I fought tears as I wrestled with my longing to be pretty and put together and “normal-looking.” I glared at the photo until I no longer recognized my own face and tears blurred my lenses (seriously, how are you supposed to cry in glasses??)
My friends’ assurance of my equally yoked eyeballs did nothing to soothe my already convinced mind of my less than average appearance.
Isn’t what I look like inherently linked to my success? Doesn’t psychology prove that attractive people are more widely liked? Where are people supposed to look when they talk to me?
These were the questions torturing my mind when I felt the Spirit speak to me:
Whether my left eye stays in line with my right holds no significance.
My physical appearance means nothing past this life, past this decade, honestly.
Who I am has little, if anything, to do with what I look like outwardly.
I’ve allowed my purpose to be distracted by my desire to be highly favored by the people around me. I haven’t longed for the Creator of the world to be glorified through the life He’s given me. Rather I’ve yearned for people around me to shower me in compliments and praises and glories over things fleeting and temporary.
After further debate, I’m not sure whether my left eye is lazy, and, in all honesty, it makes no difference either way.

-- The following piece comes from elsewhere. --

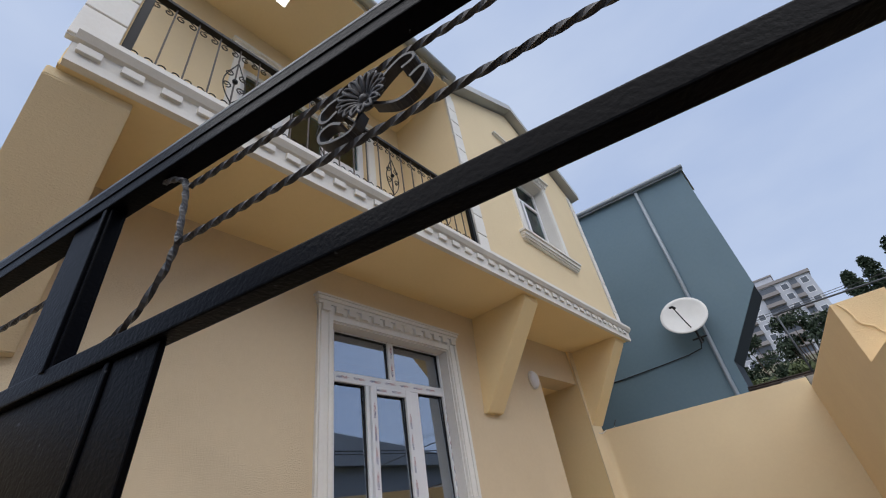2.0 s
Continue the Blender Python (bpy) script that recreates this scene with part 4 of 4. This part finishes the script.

No matter the state of my eye or face or body or whatever else, I pray that the God of all creation receives glory in all possible ways through all aspects of my life. He deserves it all, and nothing less.
No. Matter. What.
My whole being for my whole life.
I don’t know or care where that takes me, who it sends me to, when it’s fulfilled, how it gets me there, or–honestly now–what it looks like (literally or figuratively).
I am to be all things to all people, an ambassador for Christ wherever I go, an accountable encourager for fellow believers, a maker of disciples from all nations. None of that in any way involves a physical appearance, only the spiritual state of a heart and its relation to its Savior.
Here’s to opening myself up to the Lord’s challenge of inspecting my reflection to pinpoint distractions in the way of His glory.
What’s something you’re clinging to that’s getting in the way of your God-given purpose?